SANTA CLARA, Calif. (Diya TV) — Incumbent Congressman Mike Honda and Ro Khanna are in the stretch run of their second campaign battle in as many election cycles for California’s 17th Congressional district seat. Both candidates sat down with Diya TV’s Ravi Kapur on his program “The Public Interest” to discuss their visions for Silicon Valley and the legal battles each of them are embroiled in.

With an ongoing Congressional ethics investigation in play against him, Honda was asked how Khanna has been able to use those charges against him, while building his brand, image and appeal to wealthy Silicon Valley luminaries. Honda responded by saying his opponent has benefited from a multitude of news articles that misrepresent the alleged investigation.

“It wasn’t ethics,” Honda said. “It was about assuming we had broken some House rules. And we did not break any laws that we have out there.”

Honda said the House Congressional Ethics Committee is currently completing its investigation of the matter, but added the research will not be completed and results won’t be made available until after the election. Because of that, he’s hoping his reputation in the community and amongst his constituents will serve him on Election Day.

“I have to depend upon my constituents to understand who I am, where I came from, how much I’ve done and my reputation and hope that they remember and trust my character and history.”

Honda went on to say that while he doesn’t necessarily agree the investigation is a smear of his image, he does believe the print and news media have used it as such a vehicle. He said the frequent appearance of specific keywords in articles relating to his investigation have almost been used subliminally.

“I think the way they used it and the way the print media has been going about it… its been exactly that.”

Ro Khanna in his second run at Honda’s seat, is doing so as a changed man. Since his first attempt in 2014, Khanna has gotten married to Ritu, daughter of Usha Ahuja and Monte Ahuja of Hunting Valley, Ohio.

Khanna’s father-in-law is a prominent figure in Ohio, serving as the chairman of Mura Holdings, an investment firm, and the chief executive of Transmaxx, an automotive transmission parts supplier. Cleveland State University also named their business school after Mr. Ahuja after he served as their Board of Trustees chair and donated $10 million.

Heading into Election Day, Khanna is the Democratic party’s nominee against his incumbent, after edging out Honda during the state’s primary election with 39% of the vote.

Aside from these changes, Khanna said it’s the time he’s spent since his defeat in the community that make him more qualified than ever to serve and lead.

“I think I’ve just been much more locally engaged,” he said. “I think what’s working for us is our positive vision,” Khanna said. “The President Jimmy Carter just endorsed me.

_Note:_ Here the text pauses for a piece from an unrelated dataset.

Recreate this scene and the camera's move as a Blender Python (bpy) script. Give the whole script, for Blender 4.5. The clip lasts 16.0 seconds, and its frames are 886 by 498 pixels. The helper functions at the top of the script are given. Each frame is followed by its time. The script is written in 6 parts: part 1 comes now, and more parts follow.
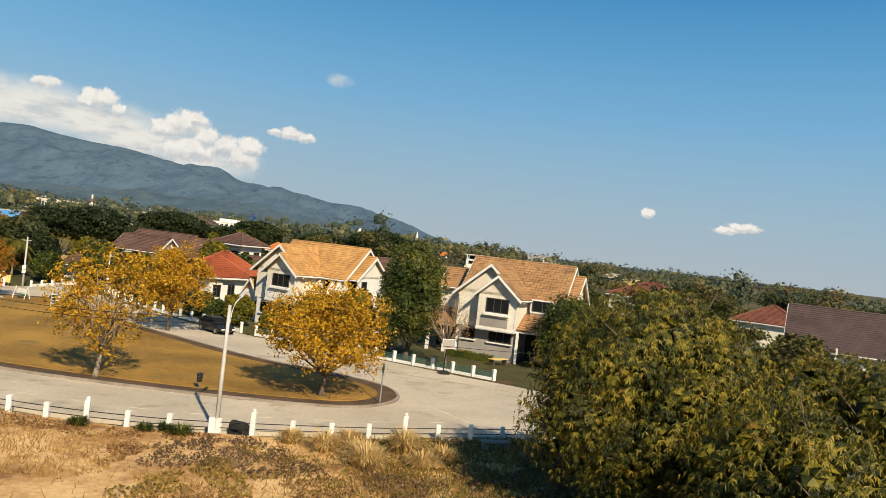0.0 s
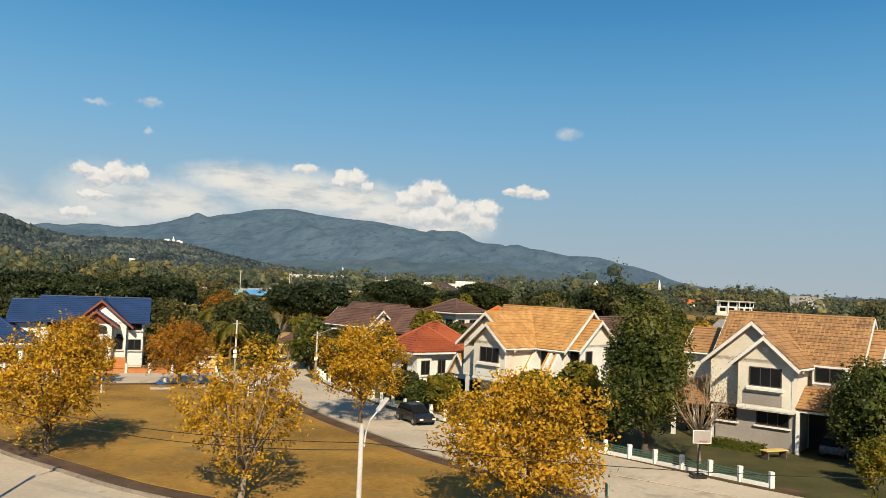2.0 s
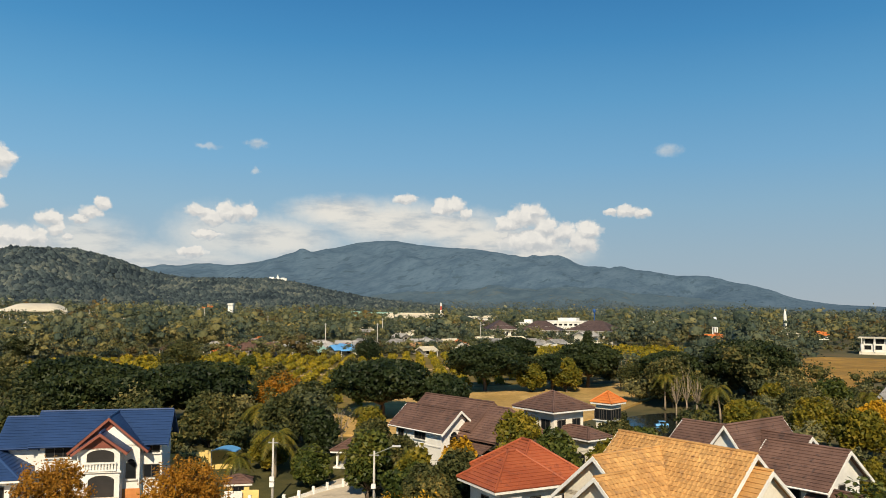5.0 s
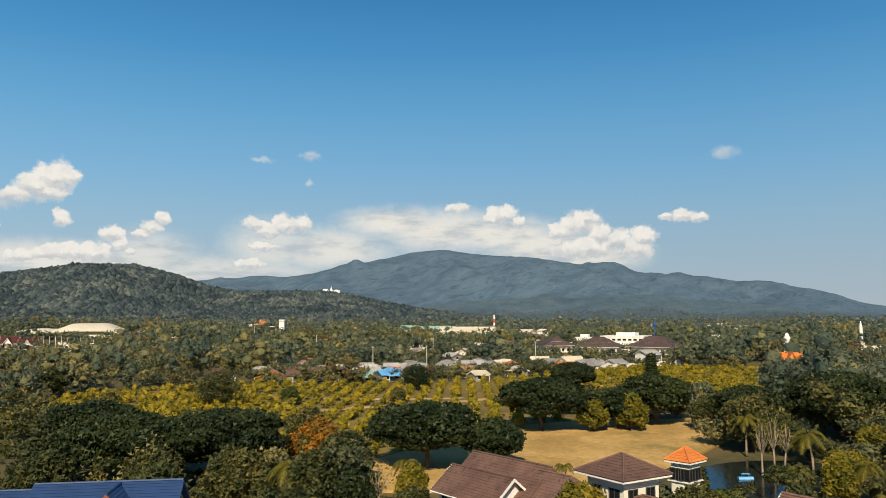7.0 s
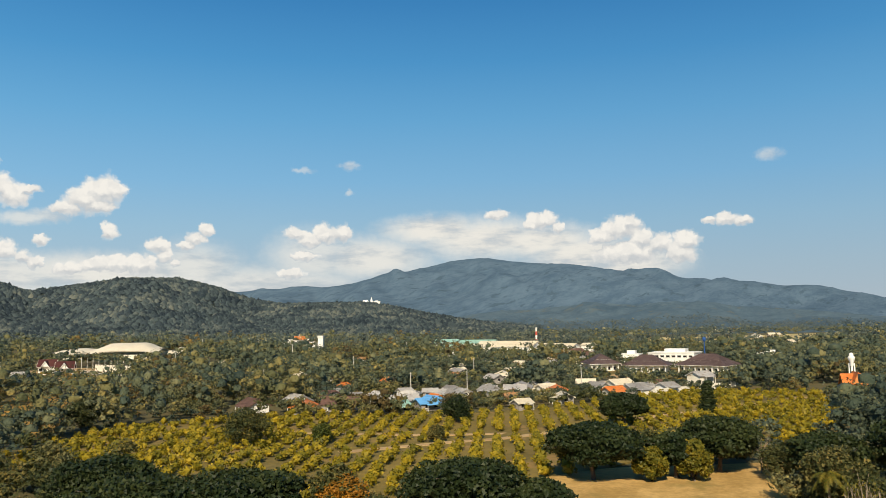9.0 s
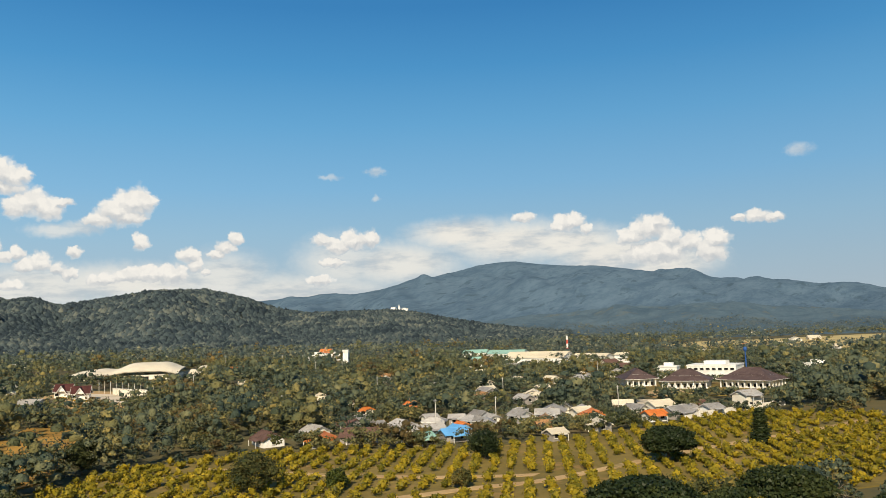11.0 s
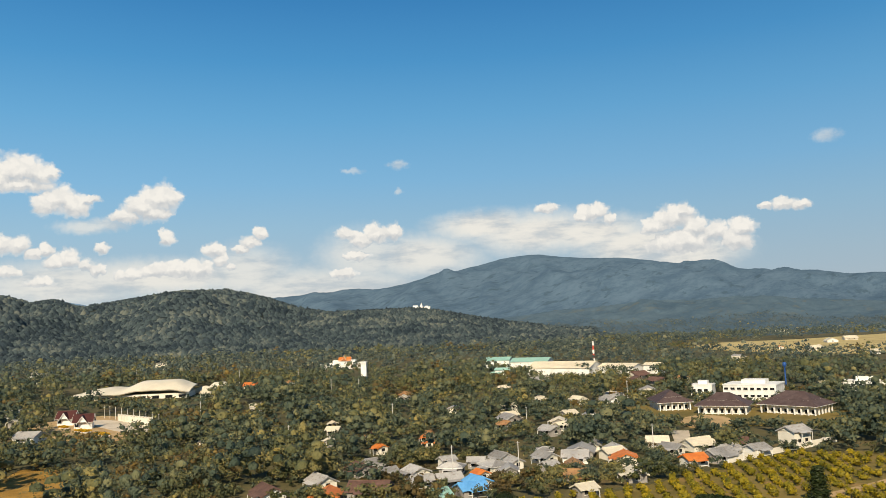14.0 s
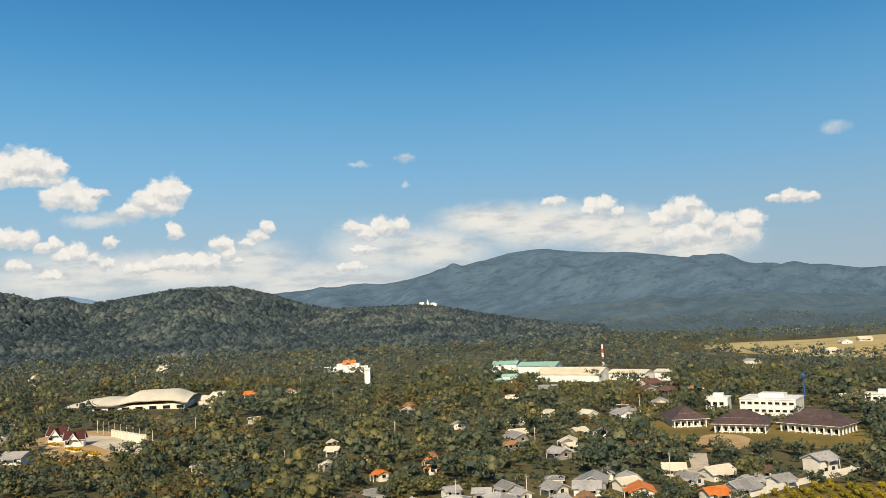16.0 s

A focus on bringing back more money for our schools, helping bring jobs and supporting small business, I think that’s really why we’re winning.”

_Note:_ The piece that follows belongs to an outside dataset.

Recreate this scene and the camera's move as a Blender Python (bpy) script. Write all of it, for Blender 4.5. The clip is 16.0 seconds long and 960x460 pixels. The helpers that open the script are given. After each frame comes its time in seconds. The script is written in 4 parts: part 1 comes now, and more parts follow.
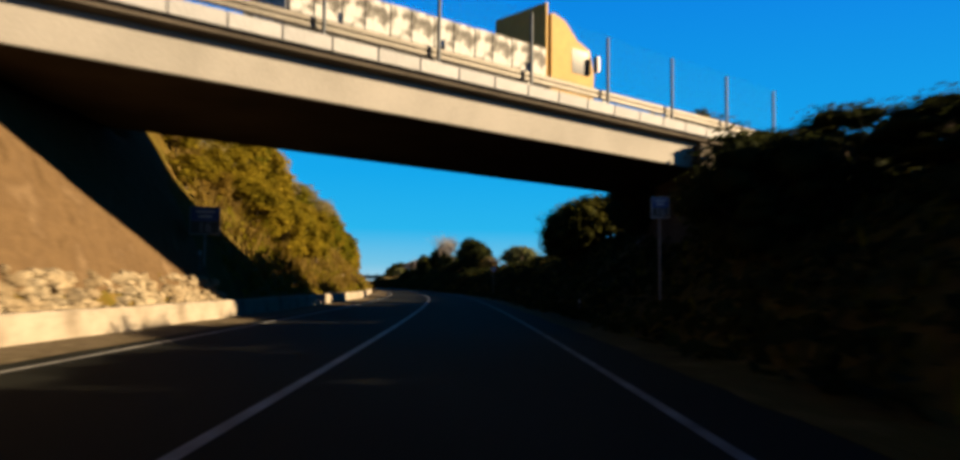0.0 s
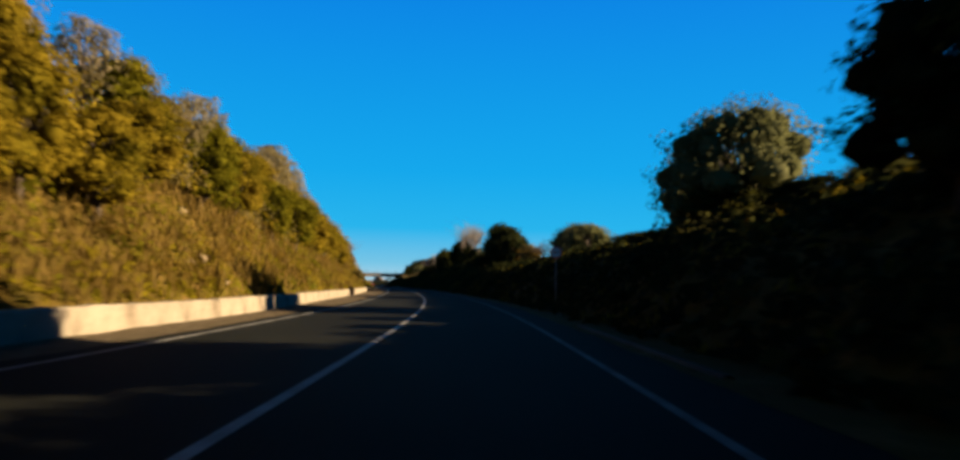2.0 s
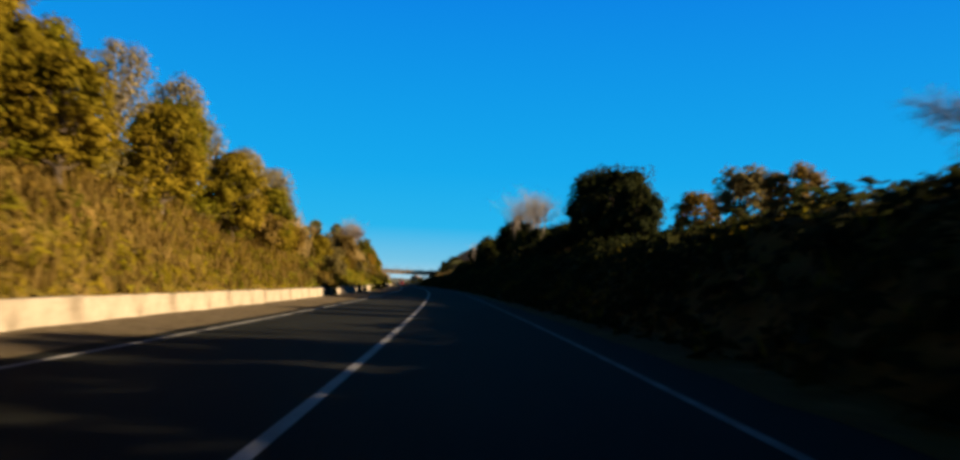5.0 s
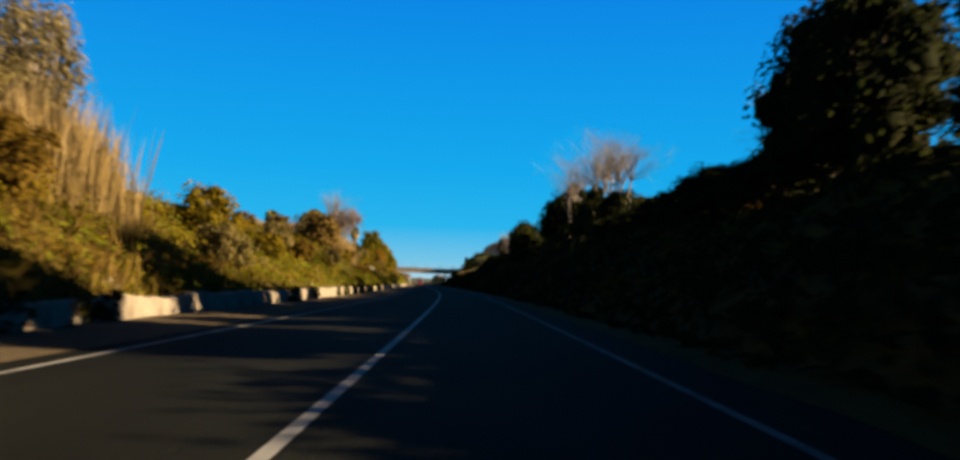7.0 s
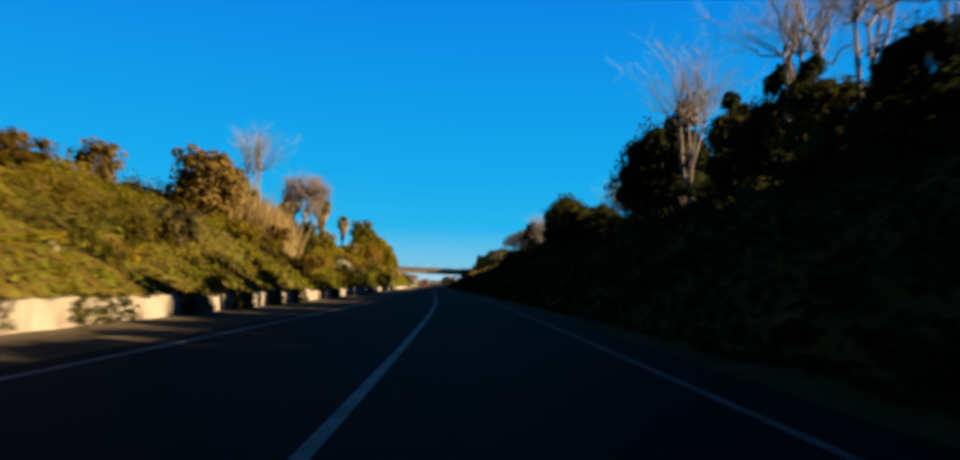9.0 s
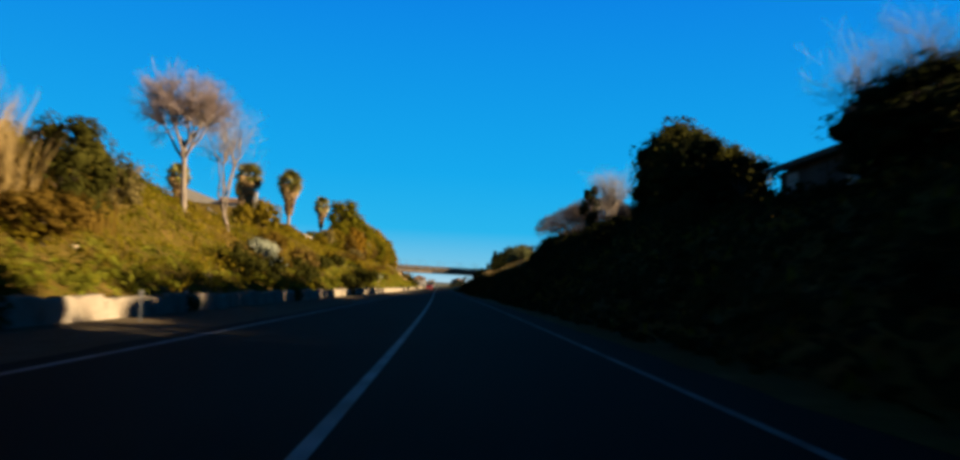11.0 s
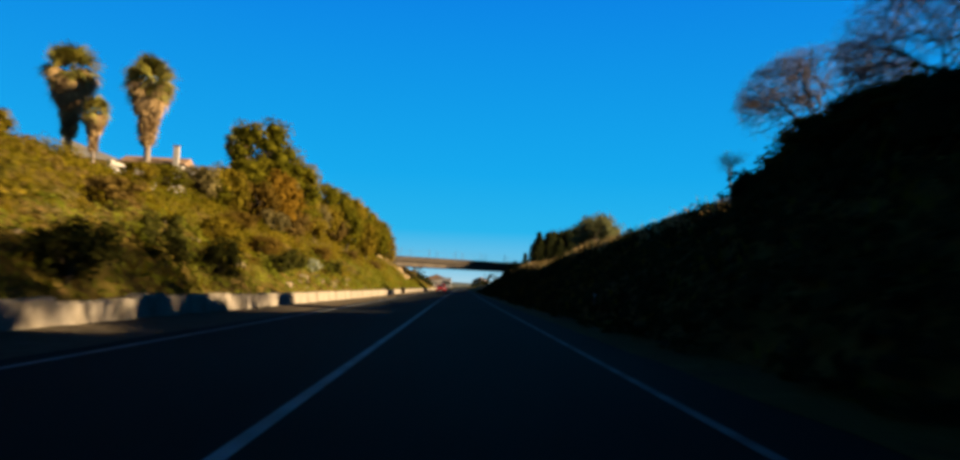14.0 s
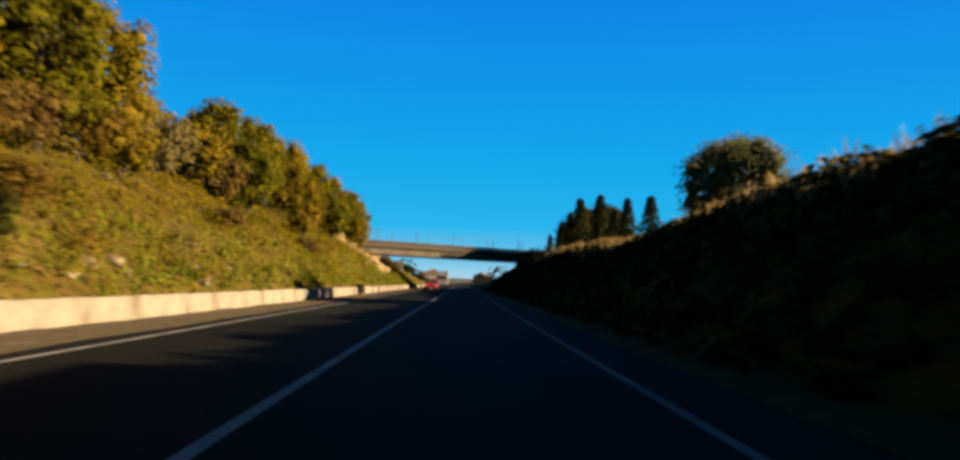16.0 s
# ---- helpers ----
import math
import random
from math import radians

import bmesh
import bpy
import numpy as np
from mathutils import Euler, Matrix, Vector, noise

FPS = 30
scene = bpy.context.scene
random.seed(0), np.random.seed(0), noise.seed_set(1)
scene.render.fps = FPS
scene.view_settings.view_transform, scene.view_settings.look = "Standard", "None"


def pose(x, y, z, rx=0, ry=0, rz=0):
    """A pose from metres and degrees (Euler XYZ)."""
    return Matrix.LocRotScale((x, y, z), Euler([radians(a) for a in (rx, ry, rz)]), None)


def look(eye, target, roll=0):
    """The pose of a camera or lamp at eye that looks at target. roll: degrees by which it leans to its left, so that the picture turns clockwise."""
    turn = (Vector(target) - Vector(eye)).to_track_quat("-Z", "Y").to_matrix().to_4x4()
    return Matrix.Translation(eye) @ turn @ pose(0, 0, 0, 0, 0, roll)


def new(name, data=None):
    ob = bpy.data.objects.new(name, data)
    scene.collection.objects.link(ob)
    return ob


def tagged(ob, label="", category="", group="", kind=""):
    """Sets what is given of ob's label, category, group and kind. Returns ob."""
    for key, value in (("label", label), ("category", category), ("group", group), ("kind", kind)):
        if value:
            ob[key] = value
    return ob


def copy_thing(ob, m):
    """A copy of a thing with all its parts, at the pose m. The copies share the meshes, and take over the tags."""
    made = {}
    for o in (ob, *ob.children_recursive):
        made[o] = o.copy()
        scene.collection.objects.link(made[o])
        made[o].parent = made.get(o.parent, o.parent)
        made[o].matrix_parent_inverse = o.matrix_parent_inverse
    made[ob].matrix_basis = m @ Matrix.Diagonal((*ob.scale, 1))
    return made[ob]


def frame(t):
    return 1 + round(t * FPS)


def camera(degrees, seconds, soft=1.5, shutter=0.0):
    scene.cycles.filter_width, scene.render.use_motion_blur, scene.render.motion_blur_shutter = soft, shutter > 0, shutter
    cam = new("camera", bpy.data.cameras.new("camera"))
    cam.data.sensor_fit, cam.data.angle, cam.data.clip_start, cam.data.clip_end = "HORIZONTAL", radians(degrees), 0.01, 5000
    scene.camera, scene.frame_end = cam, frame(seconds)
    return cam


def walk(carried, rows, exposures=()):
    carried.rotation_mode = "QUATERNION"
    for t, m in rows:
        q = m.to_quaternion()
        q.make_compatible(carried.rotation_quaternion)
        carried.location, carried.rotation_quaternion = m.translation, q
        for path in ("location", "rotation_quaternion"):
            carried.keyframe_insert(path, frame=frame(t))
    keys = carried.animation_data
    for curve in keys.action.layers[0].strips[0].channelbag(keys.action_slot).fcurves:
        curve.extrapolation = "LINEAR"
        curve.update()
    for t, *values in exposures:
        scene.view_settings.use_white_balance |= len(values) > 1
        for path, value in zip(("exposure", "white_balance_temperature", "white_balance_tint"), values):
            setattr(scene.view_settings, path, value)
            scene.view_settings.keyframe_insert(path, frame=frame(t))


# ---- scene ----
# ---- the camera and its drive ----
LENS = 62.0
CAM_H = 1.14
cam = camera(LENS, 16.0, soft=3.3, shutter=0.38)
ROWS = [  # seconds, x, y, yaw, pitch, roll
    (0.0, 1.87, -0.35, -11.16, 4.02, 0.67),
    (0.5, 3.65, 9.45, -10.67, 3.63, 0.93),
    (1.0, 5.34, 19.27, -10.22, 3.84, 1.08),
    (1.5, 7.06, 29.13, -9.76, 3.85, 1.40),
    (2.0, 8.60, 39.06, -9.23, 3.99, 1.12),
    (2.5, 9.98, 49.07, -8.82, 4.02, 1.55),
    (3.0, 11.18, 59.19, -8.57, 4.09, 1.63),
    (3.5, 12.40, 69.22, -7.92, 3.96, 1.41),
    (4.0, 13.55, 79.31, -7.27, 4.04, 1.86),
    (6.3, 17.59, 125.84, -5.09, 3.75, 1.67),
    (6.5, 17.83, 129.91, -4.95, 3.87, 1.75),
    (7.0, 18.43, 140.13, -4.45, 3.85, 1.57),
    (7.5, 18.98, 150.43, -4.32, 3.92, 1.42),
    (8.0, 19.48, 160.80, -3.92, 4.15, 1.49),
    (8.2, 19.69, 164.97, -3.79, 4.11, 1.39),
    (10.3, 21.39, 209.06, -3.29, 3.95, 2.29),
    (10.5, 21.52, 213.28, -3.15, 4.29, 2.27),
    (11.0, 21.82, 223.89, -2.90, 4.15, 2.33),
    (11.5, 22.11, 234.64, -2.63, 4.01, 2.31),
    (12.0, 22.38, 245.42, -2.20, 3.92, 1.98),
    (12.5, 22.55, 256.10, -1.89, 4.09, 1.87),
    (13.0, 22.68, 266.93, -1.68, 3.96, 1.99),
    (13.5, 22.83, 277.50, -1.44, 3.96, 1.91),
    (14.0, 22.90, 288.03, -1.38, 4.11, 1.89),
    (14.5, 22.96, 298.66, -1.40, 4.06, 1.96),
    (15.0, 23.01, 309.51, -1.38, 4.06, 1.82),
    (15.5, 23.01, 320.36, -1.38, 4.02, 1.90),
    (16.0, 23.06, 331.21, -1.40, 3.82, 1.78),
]
EXPOSURE = 2.25
walk(cam, [(t, pose(x, y, CAM_H, 90 + p, 0, w) @ pose(0, 0, 0, 0, 0, r)) for t, x, y, w, p, r in ROWS],
     exposures=[(0.0, EXPOSURE), (16.0, EXPOSURE)])

# ---- sky and sun ----
SUN_TO = Vector((1.0, -0.15, 0.34)).normalized()
world = bpy.data.worlds.new("world")
scene.world = world
world.use_nodes = True
wn, wl = world.node_tree.nodes, world.node_tree.links
sky = wn.new("ShaderNodeTexSky")
sky.sky_type = "NISHITA"
sky.sun_disc = False
sky.sun_elevation = math.asin(SUN_TO.z)
sky.sun_rotation = math.atan2(SUN_TO.x, SUN_TO.y)
sky.air_density, sky.dust_density, sky.ozone_density = 1.0, 0.0, 3.0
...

Khanna was asked about how this contest has been full of much more invective than the previous campaign, with both sides throwing their fair share of blows in commercials on television and social media. While Honda has had his ethics investigation used against him, the Khanna campaign has had to deal with a federal lawsuit filed by Honda that claims Khanna and his former campaign manager stole supporter and donor information via a political consultant’s Dropbox account.

Khanna pointed to the San Jose Mercury News dismissing the lawsuit as a “publicity stunt,” and the San Francisco Chronicle dubbing it as a suit “stretching the facts” as enough for the voters in Silicon Valley to know how to respond.

However, when Honda filed the lawsuit, Khanna’s campaign manager Brian Parvizshahi resigned his post.

The charges against him are entirely false, Khanna said, adding, “Larry Lessig, the Harvard constitutional law professor, who’s a supporter of Mike Honda, just blogged that it was a really stupid, bad call to even sue under the statute he is. That there’s no grounds for it [he wrote].”

“I know for a fact the campaign hasn’t used any of that information because we had an internal audit that we presented to the judge. Of all our email lists, there were only 418 overlaps out of 135,000.”

As far as Parvizshahi, Khanna confirmed he resigned, but said it was because of the complications the Honda campaign has created in his life.

“He resigned because he has thousands of dollars in legal debt, Mike Honda is suing a 27-year-old kid in federal court, but I’m confident that the suit will be thrown out.”

One thing is for certain — the winner of this race will have battle scars that will be visible from the Bay Area to Washington.